Contact Allergy to Lidocaine: A Report of Sixteen Cases

Antoine Amado; Apra Sood; James S. Taylor

Disclosures

Dermatitis. 2007;18(4):215-220. 

In This Article

Discussion

Local anesthetics are classified into two main classes: the ester group includes benzocaine, procaine, tetracaine, oxybuprocaine, chlorprocaine, and butoform; the amide group includes lidocaine, mepivacaine, prilocaine, bupivacaine, etidocaine, ropivacaine, and dibucaine. All local anesthetics share three structural components: a lipophilic group, an ionizable hydrophilic group, and an intermediate group. Variations in intermediate chains account for the principal differences between ester and amide agents.[8]Esters are associated with a higher incidence of allergic reactions due to a para-aminobenzoic acid (PABA) metabolite. Amide agents do not undergo such metabolism. However, preservative compounds (methylparaben) used in amide anesthetic preparations are metabolized to PABA.[1] Anesthetics in the ester group cross-react with each other but not usually with local anesthetics in the amide group. However, cross-sensitivity between esters and amides has been reported.[9] Cross-reactivity within the amide group as a whole is much lower.[10]

Despite the frequent use of lidocaine as an anesthetic and its occasional use as a therapeutic agent, reports of ACD from lidocaine and delayed hypersensitivity reactions to it are even more limited. However, such responses appear to have increased because of lidocaine's more frequent use in topical therapies.

We report on 16 patients who had positive patch-test reactions to lidocaine. The patients ranged in age from 28 to 77 years. The dermatitis involved the hands or the hands and feet in 8 patients, the arms in 3 cases, and the face and the groin in one case each; it was disseminated in 5 patients. Concomitant patch-test reactions occurred with neomycin 20% (10 cases), bacitracin 20% (9 cases), fragrance mix 8% (3 cases), balsam of Peru 25% (2 cases), dibucaine 2.5% (1 case), and benzocaine 5% (1 case). Patch tests with lidocaine dilutions (in petrolatum) gave the following results: 3 of 4 patients, 4 of 6 patients, and 3 of 6 patients reacted positively to 10%, 5%, and 1% dilutions, respectively. Of the two patients who had negative reactions to lidocaine dilutions, one (patient 16) had +++ and + reactions to lidocaine 15% at the first and second readings, respectively, and was not tested with lidocaine 10% or intradermally. The other patient (patient 4) had a + reaction to lidocaine 15% at both readings and had negative results with all lidocaine patch-test dilutions as well as on intradermal testing.
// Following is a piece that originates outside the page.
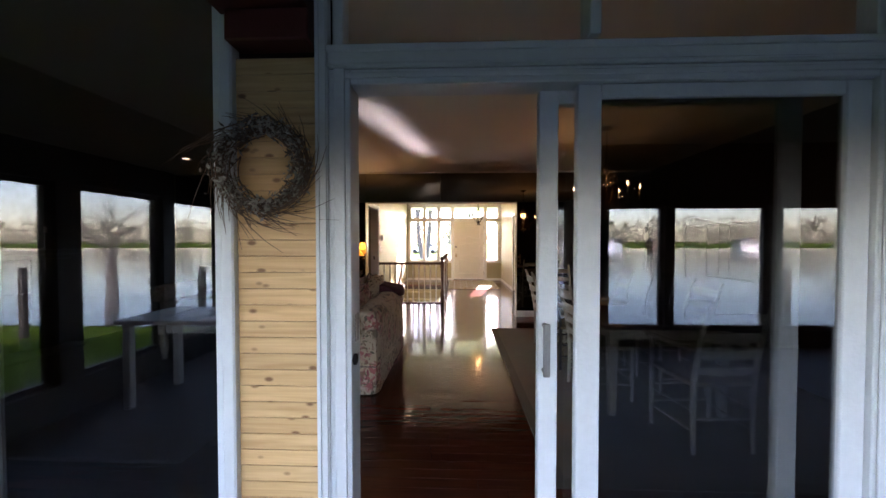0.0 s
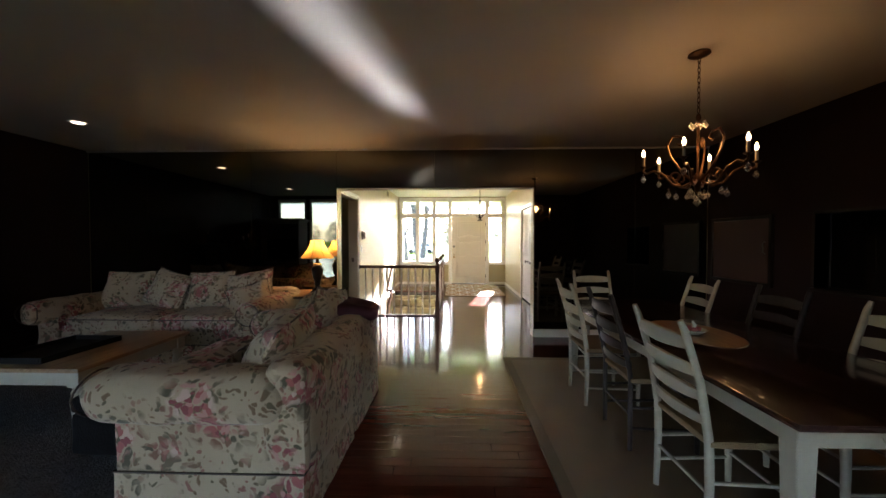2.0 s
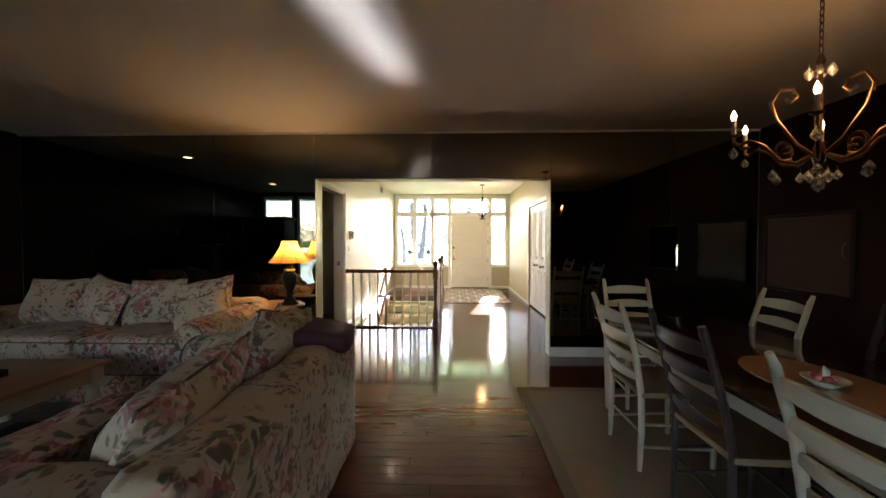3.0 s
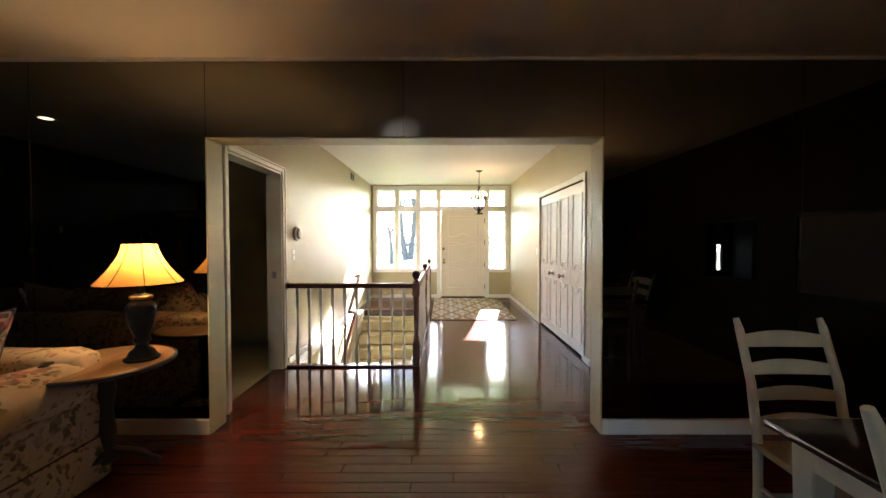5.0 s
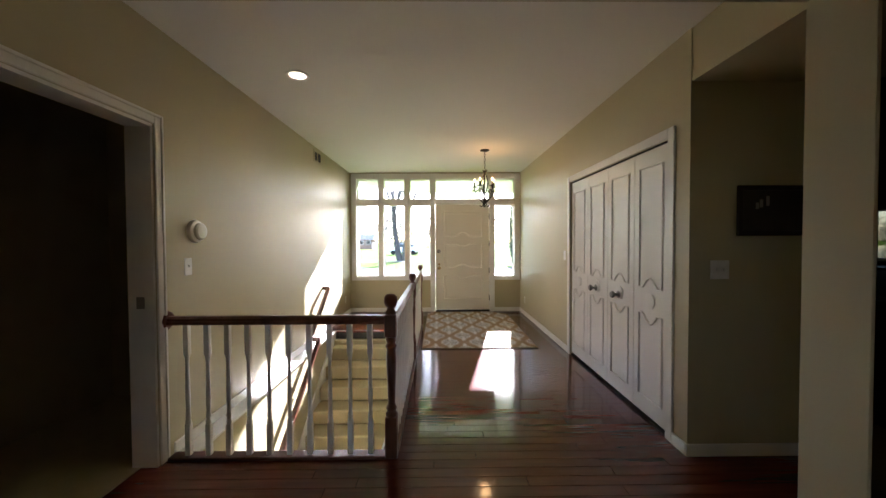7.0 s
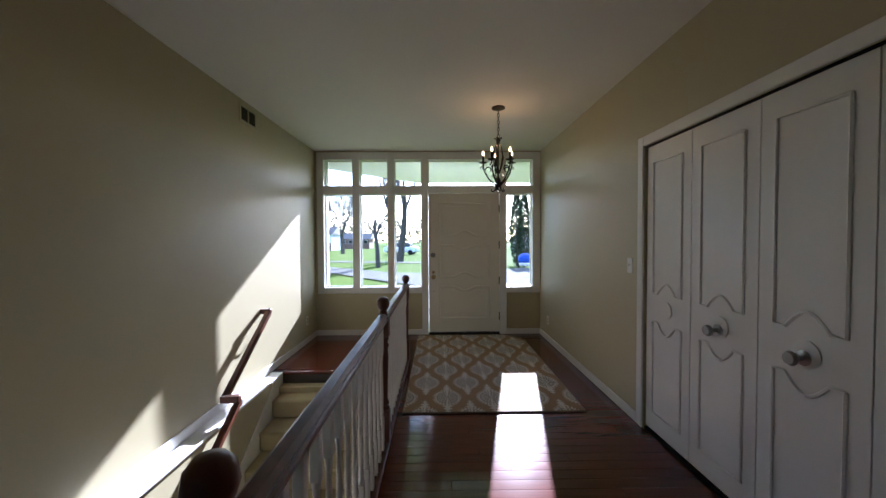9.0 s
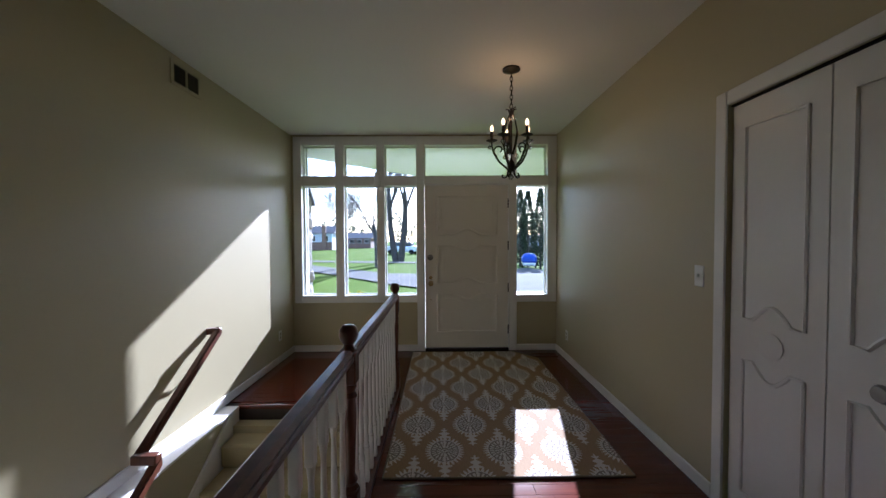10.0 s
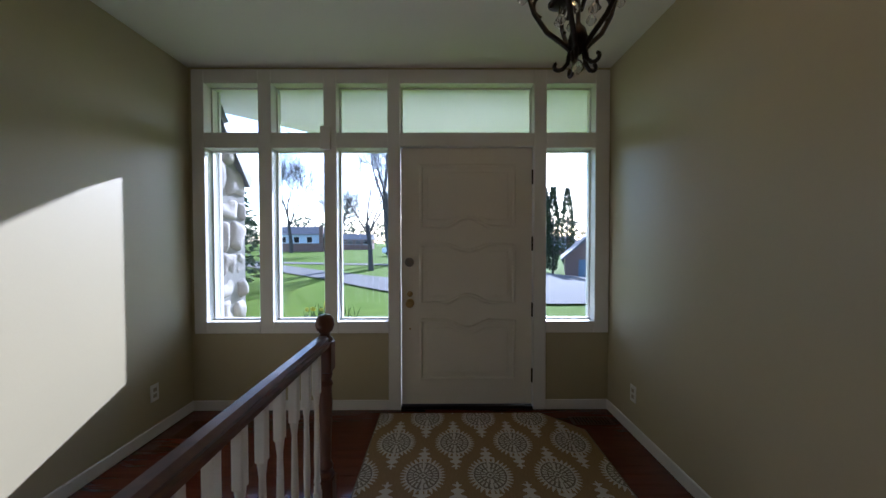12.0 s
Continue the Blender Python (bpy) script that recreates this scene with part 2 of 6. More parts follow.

Intradermal testing with lidocaine 1%, mepivacaine 2%, and bupivacaine 0.5% was performed on 8 patients; 3 had positive reactions to lidocaine, and 1 had a positive reaction to mepivacaine. Results for bupivacaine were negative for each of the 8 patients.

Relevance was definite in 2 cases, probable in 1, possible in 11, and unknown in 1. Past relevance was observed in 1 case. The two patients with definite relevance related overt histories of localized reactions (patient 1) and localized and generalized reactions (patient 10) to injectable lidocaine. Whether initial sensitization occurred by the injectable route rather than the topical route is uncertain in these two cases. Many of the other patients could not recall specific use of lidocaine-containing topical products but likely were exposed to them as well as to injectable lidocaine.

Possible explanations for the discordance between the results of the patch tests and the intradermal tests include false-positive patch-test reactions to lidocaine, allergy to a contaminant or an impurity, and compound allergy, especially since a number of patch-test-positive patients drop off with dilutional patch testing. Repeated open application tests with lidocaine would be an additional method to help confirm the relevance of positive patch-test reactions to topical lidocaine.[7] Recommended or reported patch-test concentrations for lidocaine vary between 5% and 15%.[4,6,8,11] Additional dilutional testing may be helpful in determining an appropriate patch-test concentration.

Over-the-counter lidocaine products purchased for recurrent or chronic medical conditions are a likely source of exposure and sensitization to lidocaine, antihemorrhoidal preparations being the most commonly reported cause of ACD from lidocaine.[6,12] Table 3 lists selected currently available over-the-counter and prescription topical lidocaine products.

Lidocaine and several other local anesthetics were added to the NACDG tray in 2001 to determine whether the introduction of eutectic anesthetic preparations had resulted in a rise in allergic reactions to their constituents.[3] NACDG patch-test results from 2001 to 2002 revealed that 0.7% of tested patients reacted to lidocaine, 1.7% reacted to benzocaine, 0.6% reacted to tetracaine, and 0.9% reacted to dibucaine.[3] We identified 1.4% of patients who reacted positively to lidocaine over the 5-year period of our study.